私は、ビニール袋に入れた皮膚片をハンドタオルに包んで、女性に差し出した。
「何ですか?これは・・・」
私が差し出した包みを見て、女性はそう尋ねた。
「浴槽に残っていた皮膚の一部です・・・」
うまいウソを思いつかなかったし、ウソをついても仕方がなかったので、私はそう答えた。
「・・・・・」
女性は、絶句し手を口に当て、目に涙を滲ませた。
「火葬のとき、柩に入れてください・・・」
私が、そう言うと、女性はゆっくり包みを受け取った。
“余計なことをしてしまったかな・・・”
私は、そう思ったが、遺体の一部が浴槽に残留していたことは女性も察していたはず。
で、それを汚水と一緒にトイレに流したとなると、そっちの方がマズイことになると判断したのだった。
女性は、差し出した包みを悲しそうに見つめながら、
「・・・ということは、こういうものが外の浄化槽にある可能性もありますよね?」
と、私に質問。
私は、
「そうですね・・・その可能性はありますね・・・」
と返答。
すると、女性は、潤んでいた目を更に潤ませ両手で顔を覆った。
“しくじった!”
女性が悲しむ姿を目の当たりにした私は、とっさにそう思った。
ウソも方便、機転をきかせることができなかった私は、「その可能性はないと思います」と答えればよかったところ、バカ正直に答えてしまった。

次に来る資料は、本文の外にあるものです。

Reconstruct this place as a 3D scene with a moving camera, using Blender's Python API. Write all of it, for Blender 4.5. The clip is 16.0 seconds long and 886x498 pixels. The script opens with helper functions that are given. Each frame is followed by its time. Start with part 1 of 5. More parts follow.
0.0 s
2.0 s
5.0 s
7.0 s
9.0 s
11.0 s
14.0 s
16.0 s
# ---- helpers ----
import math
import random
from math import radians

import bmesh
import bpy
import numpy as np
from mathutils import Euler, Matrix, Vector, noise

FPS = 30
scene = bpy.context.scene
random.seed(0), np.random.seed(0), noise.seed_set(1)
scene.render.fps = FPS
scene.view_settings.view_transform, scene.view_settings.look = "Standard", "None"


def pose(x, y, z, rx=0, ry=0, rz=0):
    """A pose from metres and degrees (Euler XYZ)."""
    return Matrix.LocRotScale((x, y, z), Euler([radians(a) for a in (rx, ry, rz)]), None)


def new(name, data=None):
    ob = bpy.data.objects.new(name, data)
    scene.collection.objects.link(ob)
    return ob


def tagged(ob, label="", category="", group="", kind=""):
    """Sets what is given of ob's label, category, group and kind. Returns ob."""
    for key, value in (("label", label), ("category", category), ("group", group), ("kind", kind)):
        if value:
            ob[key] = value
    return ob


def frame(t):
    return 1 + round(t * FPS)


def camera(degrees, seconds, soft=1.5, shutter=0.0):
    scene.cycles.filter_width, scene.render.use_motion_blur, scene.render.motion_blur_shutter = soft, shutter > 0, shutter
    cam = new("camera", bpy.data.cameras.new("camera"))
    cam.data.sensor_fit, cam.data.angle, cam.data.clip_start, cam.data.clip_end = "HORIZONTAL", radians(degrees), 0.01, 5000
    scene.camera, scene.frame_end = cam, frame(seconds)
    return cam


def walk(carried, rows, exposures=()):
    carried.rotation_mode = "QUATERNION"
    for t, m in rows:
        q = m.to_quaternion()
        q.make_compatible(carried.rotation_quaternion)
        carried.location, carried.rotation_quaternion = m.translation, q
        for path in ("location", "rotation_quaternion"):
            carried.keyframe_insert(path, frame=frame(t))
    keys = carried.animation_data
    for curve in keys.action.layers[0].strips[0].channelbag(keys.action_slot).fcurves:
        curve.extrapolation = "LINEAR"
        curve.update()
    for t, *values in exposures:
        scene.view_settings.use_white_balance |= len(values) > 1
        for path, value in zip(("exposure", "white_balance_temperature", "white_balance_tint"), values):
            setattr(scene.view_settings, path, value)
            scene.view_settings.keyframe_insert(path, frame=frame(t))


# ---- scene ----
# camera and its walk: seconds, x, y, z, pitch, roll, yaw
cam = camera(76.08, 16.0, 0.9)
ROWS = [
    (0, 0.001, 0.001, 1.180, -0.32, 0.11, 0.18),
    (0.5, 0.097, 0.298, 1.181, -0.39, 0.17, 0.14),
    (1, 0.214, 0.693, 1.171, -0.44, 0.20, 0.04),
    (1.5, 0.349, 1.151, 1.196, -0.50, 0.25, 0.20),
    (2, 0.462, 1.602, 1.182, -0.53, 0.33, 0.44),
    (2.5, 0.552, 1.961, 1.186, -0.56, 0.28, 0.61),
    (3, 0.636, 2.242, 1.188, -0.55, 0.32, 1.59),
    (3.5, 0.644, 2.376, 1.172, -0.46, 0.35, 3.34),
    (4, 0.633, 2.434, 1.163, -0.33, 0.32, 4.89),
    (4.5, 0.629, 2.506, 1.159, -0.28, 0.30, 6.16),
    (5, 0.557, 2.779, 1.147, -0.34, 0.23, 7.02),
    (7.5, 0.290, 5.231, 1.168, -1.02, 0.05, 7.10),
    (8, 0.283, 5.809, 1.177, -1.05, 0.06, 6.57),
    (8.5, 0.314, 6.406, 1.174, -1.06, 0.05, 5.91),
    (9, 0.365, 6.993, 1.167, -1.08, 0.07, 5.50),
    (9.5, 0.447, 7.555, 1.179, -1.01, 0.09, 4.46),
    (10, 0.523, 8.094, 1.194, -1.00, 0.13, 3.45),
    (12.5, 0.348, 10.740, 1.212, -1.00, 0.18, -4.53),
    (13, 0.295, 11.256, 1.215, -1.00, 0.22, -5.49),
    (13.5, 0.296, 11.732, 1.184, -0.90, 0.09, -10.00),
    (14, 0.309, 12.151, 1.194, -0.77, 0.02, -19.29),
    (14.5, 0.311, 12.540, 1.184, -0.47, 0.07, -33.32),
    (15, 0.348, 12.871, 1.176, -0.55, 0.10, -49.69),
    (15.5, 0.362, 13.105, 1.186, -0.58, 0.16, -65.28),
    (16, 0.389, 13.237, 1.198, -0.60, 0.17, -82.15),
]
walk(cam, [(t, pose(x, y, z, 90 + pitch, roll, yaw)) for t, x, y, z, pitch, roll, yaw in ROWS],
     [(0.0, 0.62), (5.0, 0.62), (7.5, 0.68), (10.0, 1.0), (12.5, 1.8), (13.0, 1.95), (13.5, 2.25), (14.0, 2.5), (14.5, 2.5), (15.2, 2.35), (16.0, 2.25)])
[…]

女性は、浴室で体調が急変し、二階に向かって助けを呼んだかもしれない父親を一人で死なせ、それに気づかず放置し、ほんの一部とはいえ その身体をゴミ同然に流し捨ててしまったことを深刻に捉え、後悔の念と強い罪悪感に苛まれているようだった。
そうは言っても、私は、浄化槽の清掃まではできない。
仮に、できたとしても、日常生活で排出される多種多様の雑排物から、遺体のモノだけ取り出すのは不可能。
結局、女性に対して、気の利いた説明はおろか、何のフォローもできず。
何とも言えない息苦しさが漂う中、「仕方がないこと」と諦めてもらうしかなかった。
「きれいにしてもらって、ありがとうございました」
帰り際、女性は礼を言ってくれた。
が、その表情は曇ったまま。
私は、掃除屋としての仕事は完遂できたはずだったが、何かをやり残してしまったような感覚を拭えず。
女性の曇顔が自分のせいではないことはわかっていたけど、
“もうちょっとマシな仕事ができなかったかな・・・”
と、どことなく、ため息が出るような、息が詰まるような思いで現場を後にしたのだった。